**BRIEF**
Word for word, transcribe the lines below and drop the pictures.

**GIVEN INFORMATION**
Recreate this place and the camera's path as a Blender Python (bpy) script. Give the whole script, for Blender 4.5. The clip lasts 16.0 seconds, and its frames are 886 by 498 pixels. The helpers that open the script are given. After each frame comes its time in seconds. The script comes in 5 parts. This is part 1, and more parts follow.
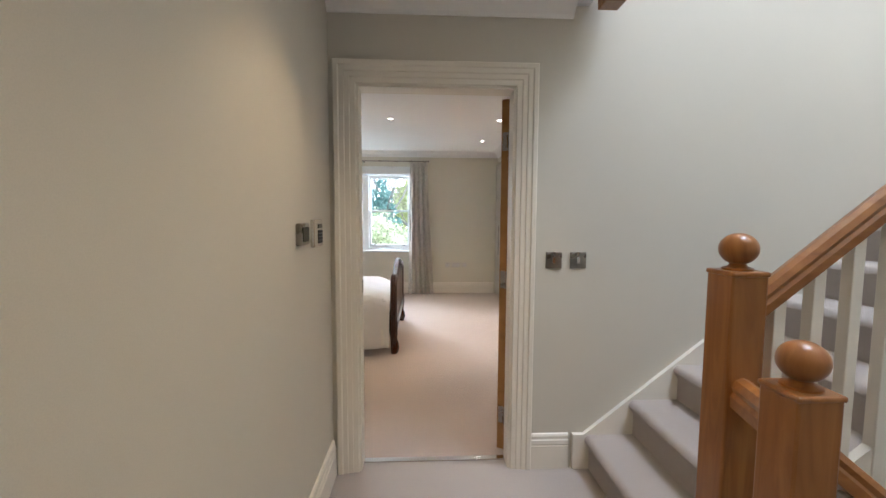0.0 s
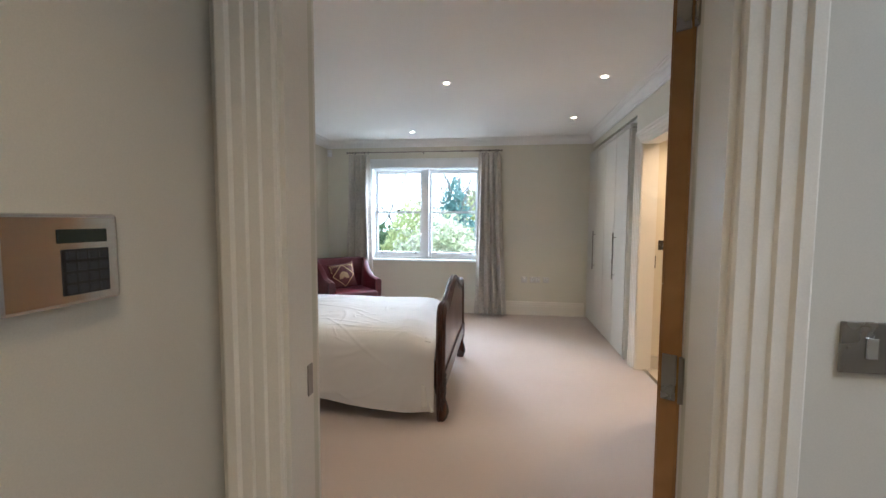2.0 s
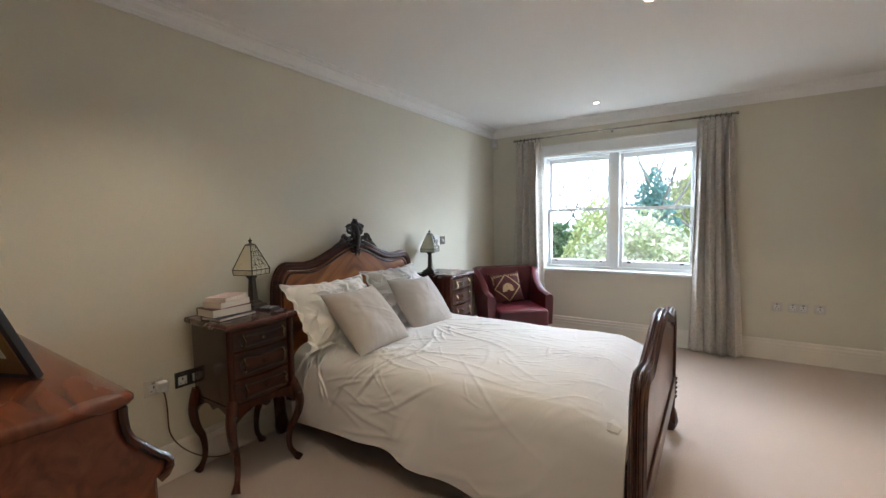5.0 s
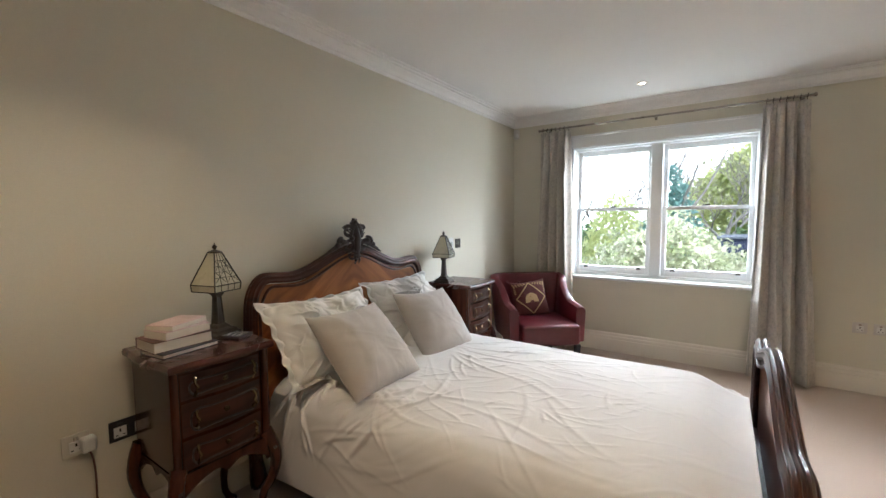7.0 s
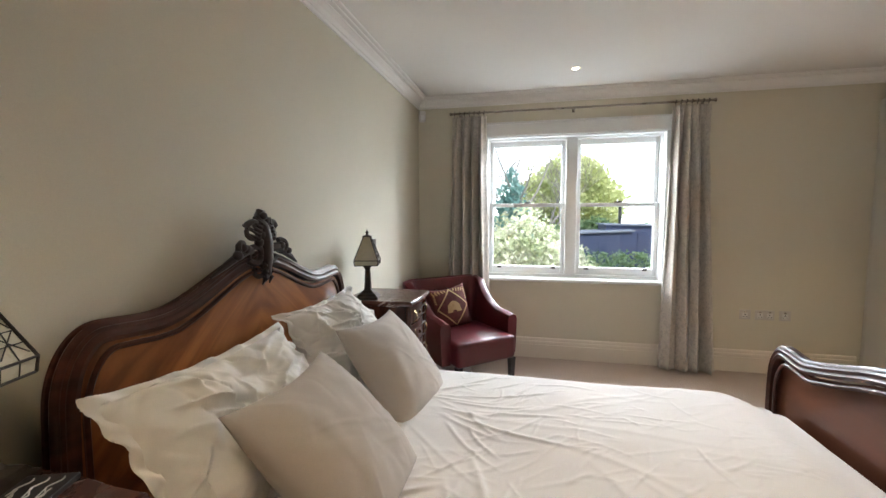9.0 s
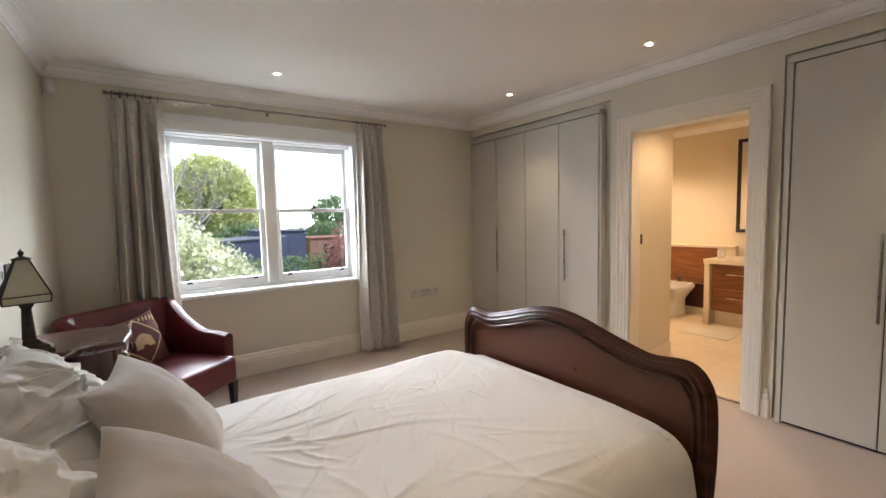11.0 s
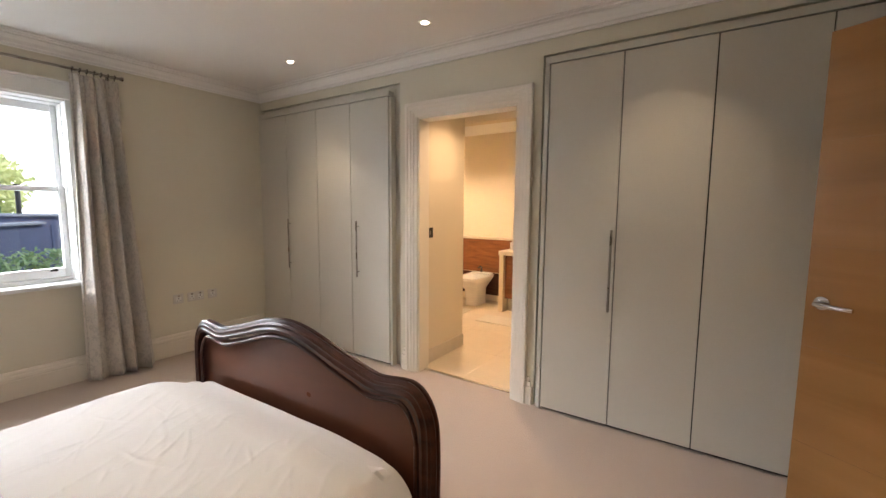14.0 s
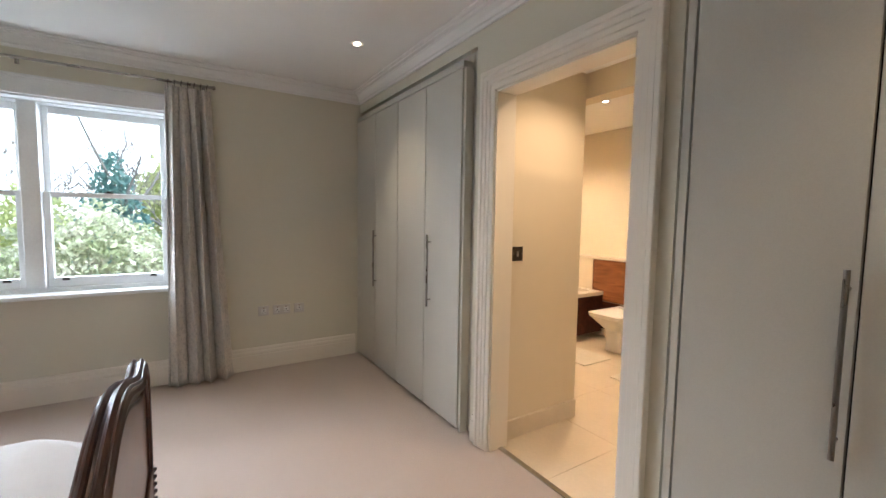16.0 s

**RESPONSE TO THIS EXERCISE**
Recreate this place and the camera's path as a Blender Python (bpy) script. Give the whole script, for Blender 4.5. The clip lasts 16.0 seconds, and its frames are 886 by 498 pixels. The helpers that open the script are given. After each frame comes its time in seconds. The script comes in 5 parts. This is part 1, and more parts follow.
0.0 s
2.0 s
5.0 s
7.0 s
9.0 s
11.0 s
14.0 s
16.0 s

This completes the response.